Según estos principios, ¿en qué consiste una ficción científica? La imaginación se nutre de lo conocido. Es impensable, por ejemplo, que en la antigüedad se imaginase la teletransportación en su sentido cuántico, pero sí se contaban historias sobre bilocación (la monja María de Jesús de Ágreda podía estar en dos sitios a la vez, y sin necesidad de ningún cacharro). Los prodigios premodernos no tenían su molde en la tecnología, sino en la magia, el milagro, los espíritus, los dioses o cualquier otra fuerza sobrenatural. En sus Relatos verídicos, Luciano de Samósata narra un viaje a la luna, adonde llega en un barco de los conocidos por él gracias a una singular tromba de agua. Las maravillas que se suceden a continuación llevan la marca típica de las mitologías antiguas, capaces de imaginar monstruos y seres extraordinarios. Es la misma facilidad para inventar de los hombres medievales, cuyos viajeros oían en remotos lugares historias aún más remotas. Algunas de estas historias quizás puedan ser consideradas como protociencia ficción, pero más certero sería hablar de un amplio género de narrativa fantástica dentro del cual estaría, como peculiar aportación de nuestra época, la ciencia ficción.

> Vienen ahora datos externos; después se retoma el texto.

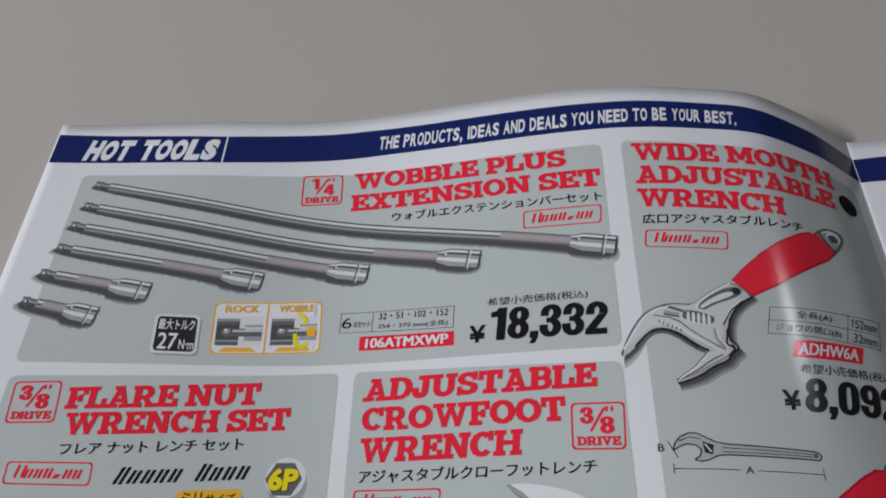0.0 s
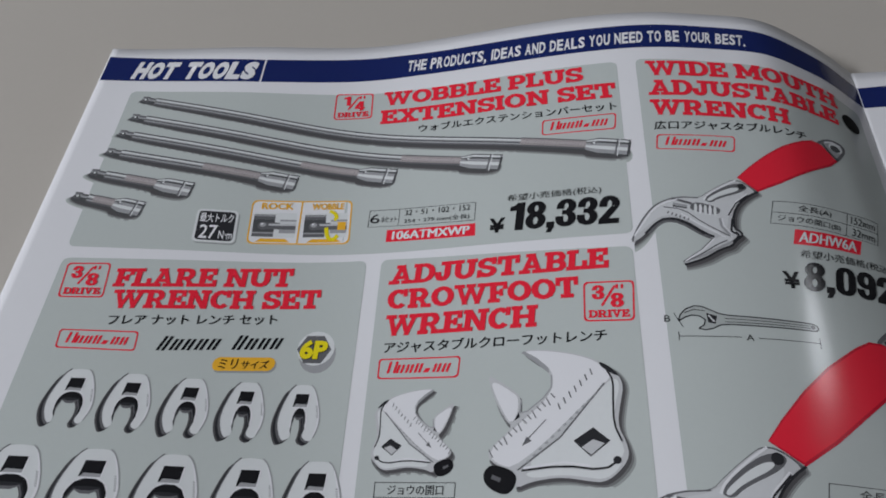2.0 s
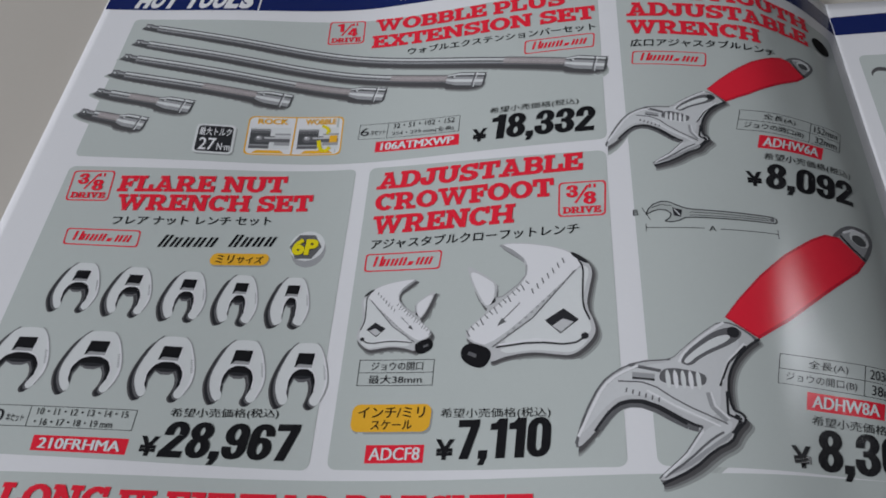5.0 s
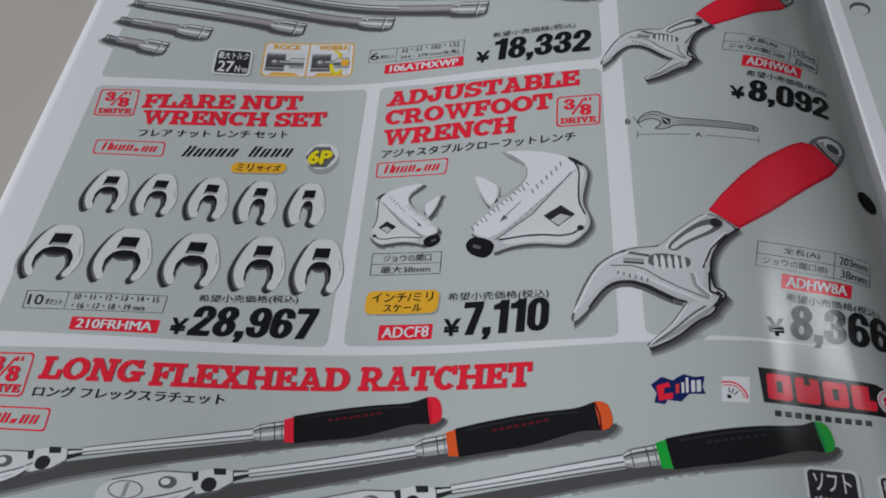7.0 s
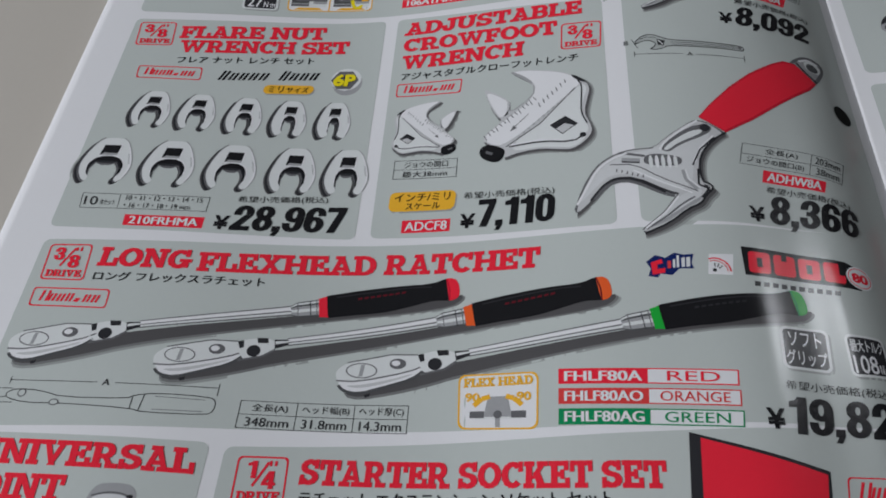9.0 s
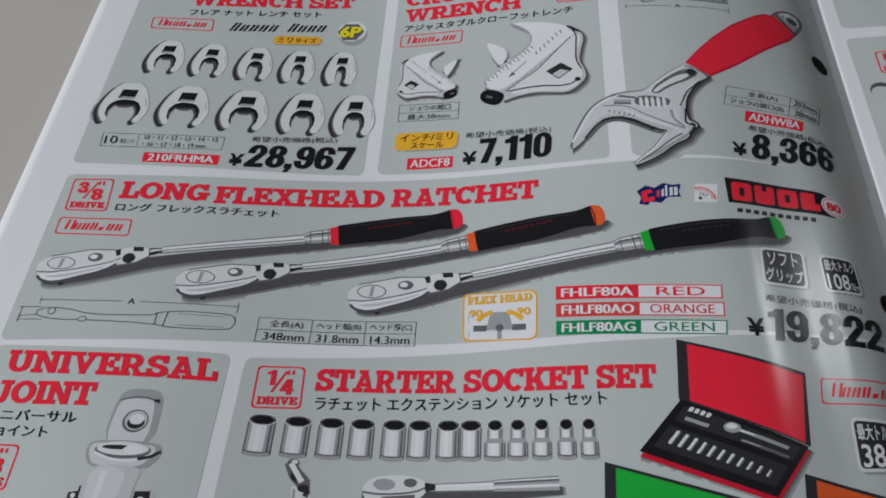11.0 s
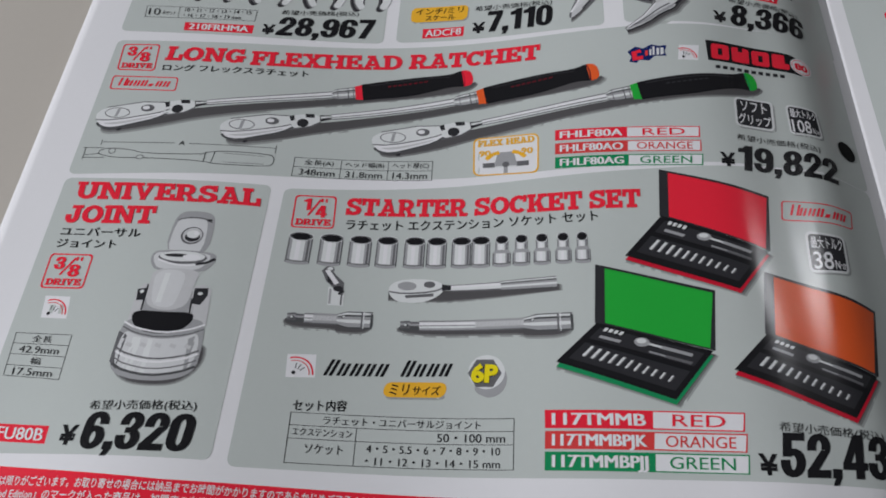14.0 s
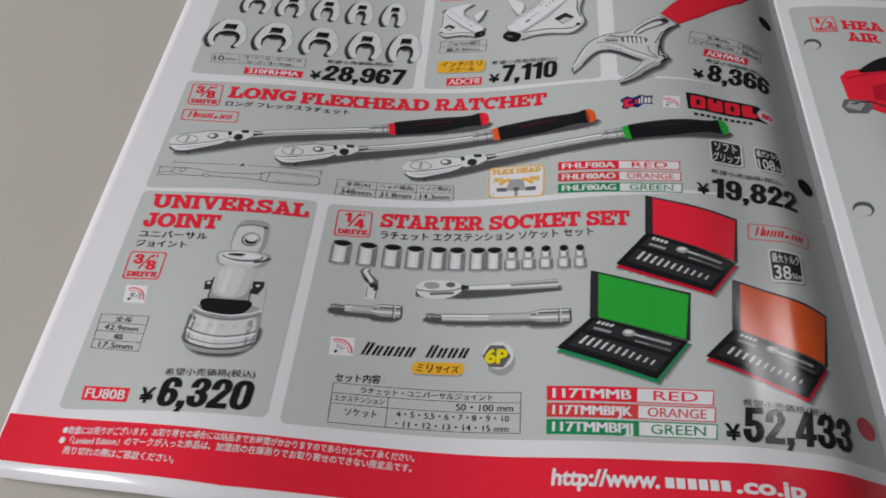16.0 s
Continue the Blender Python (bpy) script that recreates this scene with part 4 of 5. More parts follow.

Lo que aquí vamos a sostener es que para que haya ciencia ficción propiamente dicha, para que haya especulación científica, tiene que estar ya constituida la ciencia en la acepción tercera antes citada. Es esta ciencia conocida la que inspira a los autores a imaginar los prodigios que, aunque imposibles o aún no reales, son coherentes con ella. Solo oblicuamente se puede hablar de ficción científica según las otras acepciones, pero siempre a partir del modelo fuerte de la tercera. La psicohistoria de Hari Seldon, el personaje de Asimov, podría ser considerada de este modo como una ciencia-tecnología ficción según la cuarta acepción —la que extiende el concepto a las «ciencias humanas»—, aunque lo que Seldon hace propiamente es matemáticas y probabilidad. Una ciencia ficción según la primera acepción, como un saber hacer, sería directamente magia, como el saber hacer extraordinario del zapatero de las botas de siete leguas, y entraría dentro del género fantástico más ampliamente definido. Esto no quiere decir que podamos marcar una frontera nítida entre lo que es o no ciencia ficción. Siempre quedará abierto el debate sobre si determinada ocurrencia tiene sabor científico o es una fantasía de otro tipo, porque las fuentes antiguas, como la magia o la religión, no se extinguen sin más en la nueva narrativa, y muchas veces aparecen mezcladas con ella y revitalizadas. 

Sobre la importancia de la tecnología, hay un aspecto crucial en ella que no se suele tener lo suficientemente en cuenta: su dimensión social, económica y política. Las tecnologías y las ciencias que las permiten son el fruto del trabajo ingente de grupos humanos en constante competencia, no son formaciones gratuitas que uno se encuentra porque sí, son costosas, valiosas y justifican guerras y todo tipo de aventuras. Imaginemos que alguien inventa una tecnología que permita saltar de un sistema solar a otro. Si uno quisiera plantear algo así de manera coherente en una ficción, no puede presentarla como una cosa banal. Puede llevar el conflicto, si quiere, a otra parte y dejar la tecnología de fondo, como un decorado con el que explicar lo imposible, y jugar entonces con el romance, la aventura o lo que se quiera. Dejando esto aparte, la tecnología en sí es lo suficientemente poderosa como para erigir entorno suyo una gran trama. Eso es lo que hace la novela Crónica de los puentes estelares. Si los grandes conflictos establecen el marco de la historia, la lucha de los personajes consiste en explorar los límites de su libertad en contra o a favor de esa historia. Es la vieja dialéctica entre los dos grandes extremos de la modernidad: un absoluto que reduce al sujeto a la insignificancia frente al individualismo, muchas veces fatalista, de un existencialismo extremo. En las retorcidas sendas del camino del medio está la realidad. El escenario de la Crónica no pretende ser mágico, aunque a veces juegue en esos márgenes, le basta con la impactante novedad de las tecnologías inventadas, y es por ello una historia de ciencia ficción en sentido pleno, que no es poco.